What you are asked to do:
Print the lines beginning with the one that contains "# ---- helpers" and ending with the one that contains "scene.render.fps = FPS", exactly, both included, and no other lines.

○ ○ ○ ○ ○

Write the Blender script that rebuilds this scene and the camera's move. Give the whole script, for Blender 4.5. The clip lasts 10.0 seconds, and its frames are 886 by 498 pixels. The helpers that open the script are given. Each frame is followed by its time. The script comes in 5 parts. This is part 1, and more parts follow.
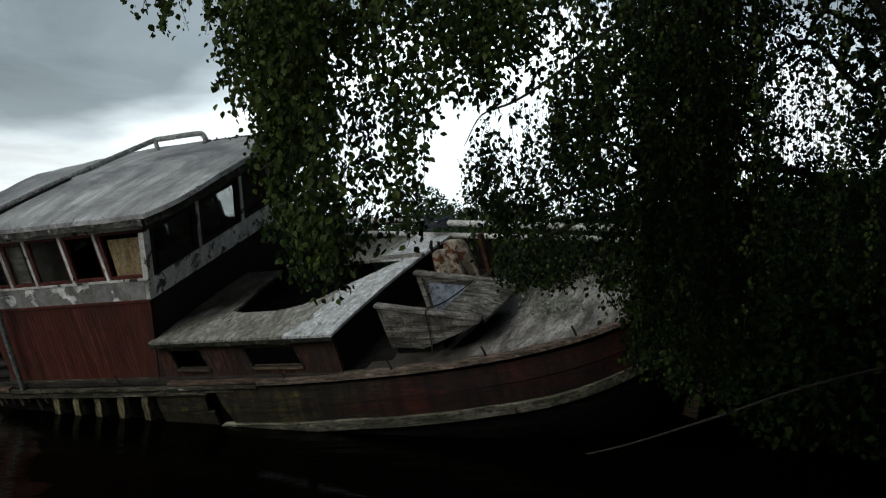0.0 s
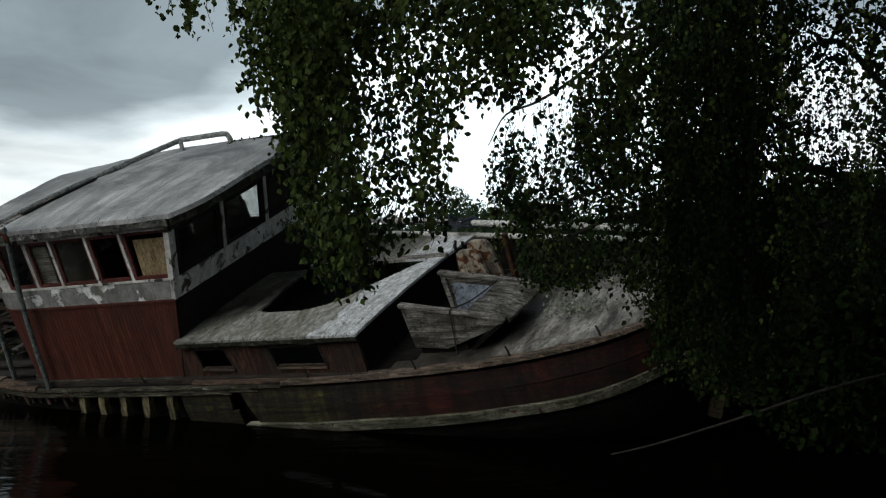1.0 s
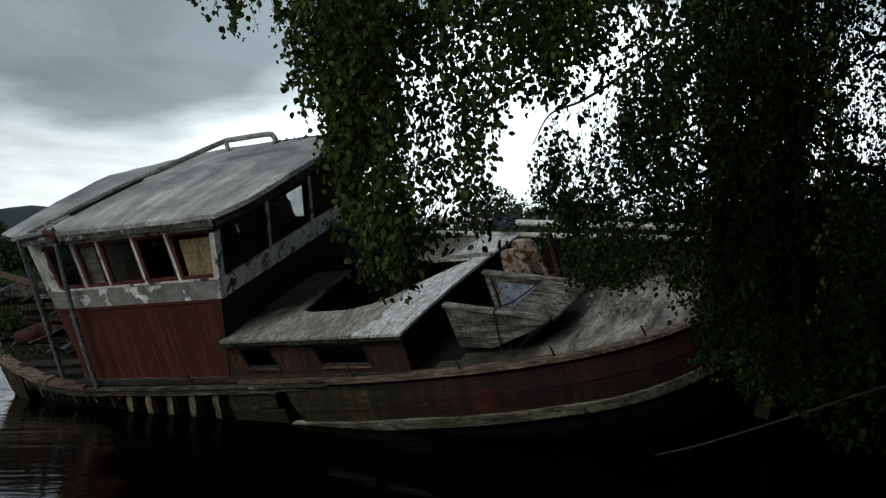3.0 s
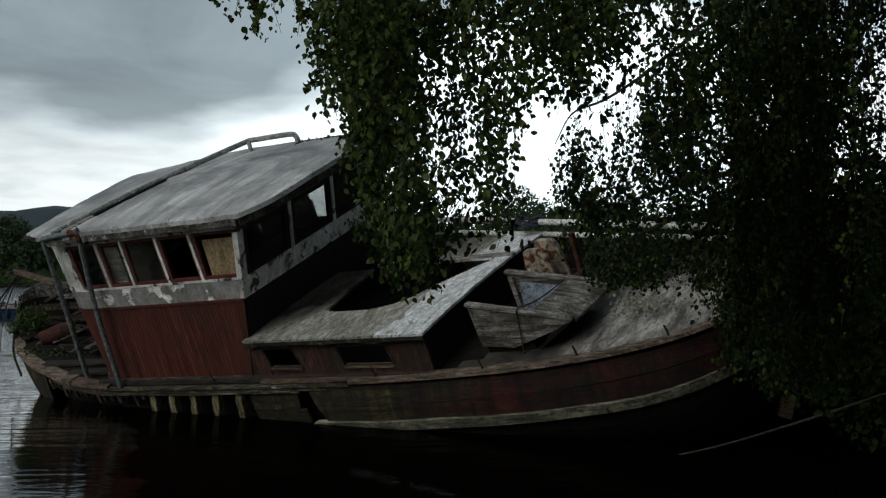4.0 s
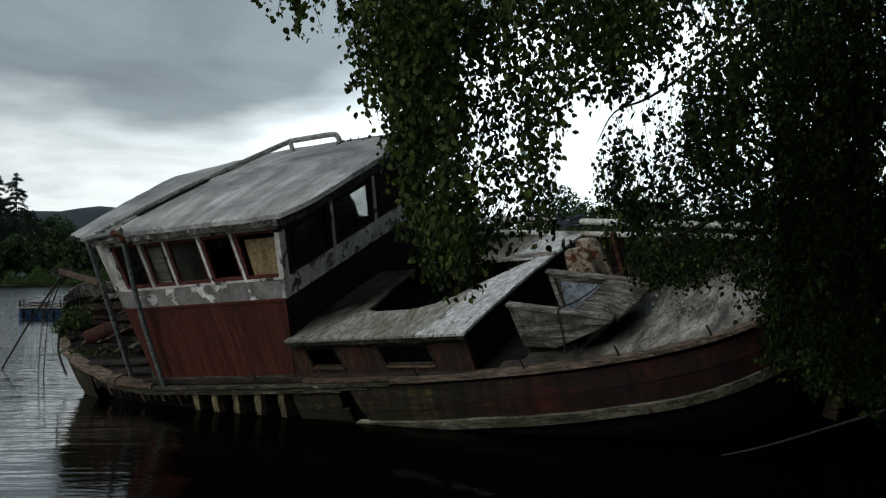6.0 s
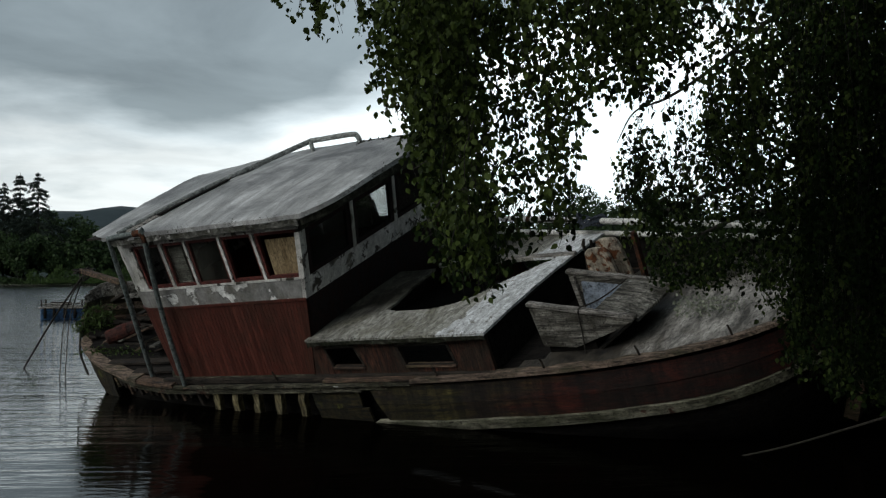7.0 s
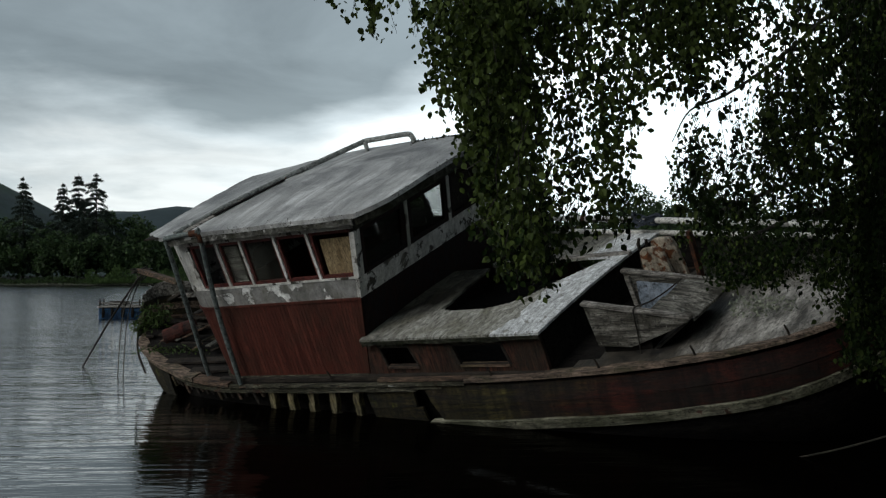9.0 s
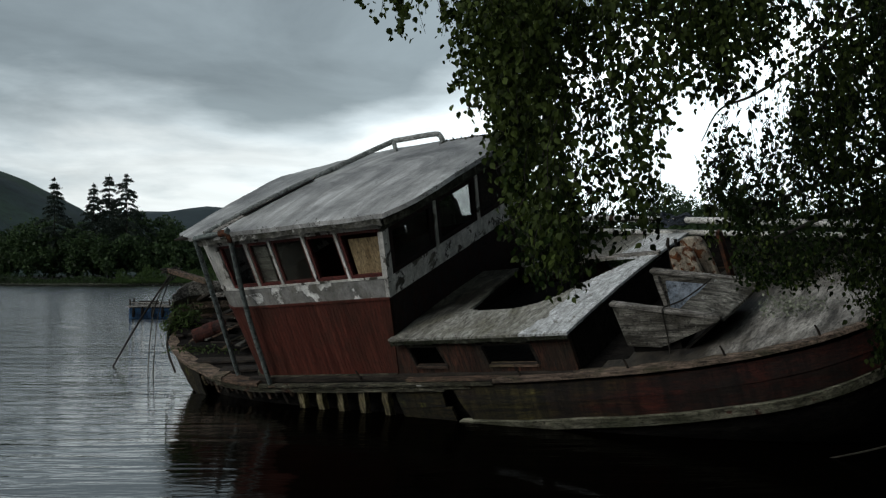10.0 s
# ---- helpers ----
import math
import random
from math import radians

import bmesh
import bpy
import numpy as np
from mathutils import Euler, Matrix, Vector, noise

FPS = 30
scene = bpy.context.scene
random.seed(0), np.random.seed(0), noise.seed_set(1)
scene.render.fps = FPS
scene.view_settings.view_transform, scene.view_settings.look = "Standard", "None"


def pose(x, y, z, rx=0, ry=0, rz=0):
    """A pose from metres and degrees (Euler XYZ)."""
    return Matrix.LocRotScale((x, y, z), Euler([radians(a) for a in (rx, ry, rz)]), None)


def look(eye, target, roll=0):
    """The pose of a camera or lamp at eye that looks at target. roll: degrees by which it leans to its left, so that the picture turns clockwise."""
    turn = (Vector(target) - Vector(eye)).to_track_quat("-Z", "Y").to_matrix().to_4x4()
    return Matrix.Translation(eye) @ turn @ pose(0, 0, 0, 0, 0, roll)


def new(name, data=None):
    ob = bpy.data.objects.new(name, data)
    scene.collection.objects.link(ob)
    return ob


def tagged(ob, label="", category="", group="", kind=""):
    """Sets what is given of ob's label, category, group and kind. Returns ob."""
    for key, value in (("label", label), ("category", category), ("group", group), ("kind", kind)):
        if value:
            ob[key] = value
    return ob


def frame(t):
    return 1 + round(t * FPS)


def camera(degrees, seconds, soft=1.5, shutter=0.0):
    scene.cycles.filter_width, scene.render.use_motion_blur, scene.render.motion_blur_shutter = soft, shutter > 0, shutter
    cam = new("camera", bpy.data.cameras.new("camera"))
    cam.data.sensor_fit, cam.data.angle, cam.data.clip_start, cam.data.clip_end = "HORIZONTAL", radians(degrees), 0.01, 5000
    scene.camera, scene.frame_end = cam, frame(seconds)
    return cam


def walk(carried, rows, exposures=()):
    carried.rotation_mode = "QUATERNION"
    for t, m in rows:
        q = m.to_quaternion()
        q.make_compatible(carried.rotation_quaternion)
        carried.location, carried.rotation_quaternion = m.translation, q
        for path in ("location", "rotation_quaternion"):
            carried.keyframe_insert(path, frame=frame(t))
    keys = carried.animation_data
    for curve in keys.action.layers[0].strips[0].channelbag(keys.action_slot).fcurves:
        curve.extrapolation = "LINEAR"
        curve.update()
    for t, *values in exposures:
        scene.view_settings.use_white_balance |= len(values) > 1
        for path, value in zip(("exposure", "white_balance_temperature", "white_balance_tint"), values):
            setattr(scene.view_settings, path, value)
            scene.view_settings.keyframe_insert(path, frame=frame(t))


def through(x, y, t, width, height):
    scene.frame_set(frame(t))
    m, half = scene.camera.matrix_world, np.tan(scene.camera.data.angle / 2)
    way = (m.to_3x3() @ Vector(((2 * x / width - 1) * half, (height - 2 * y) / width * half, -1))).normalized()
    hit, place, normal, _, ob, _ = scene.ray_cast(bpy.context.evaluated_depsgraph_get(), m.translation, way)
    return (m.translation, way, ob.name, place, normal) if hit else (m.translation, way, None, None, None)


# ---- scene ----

○ ○ ○ ○ ○

Reply:
# ---- helpers ----
import math
import random
from math import radians

import bmesh
import bpy
import numpy as np
from mathutils import Euler, Matrix, Vector, noise

FPS = 30
scene = bpy.context.scene
random.seed(0), np.random.seed(0), noise.seed_set(1)
scene.render.fps = FPS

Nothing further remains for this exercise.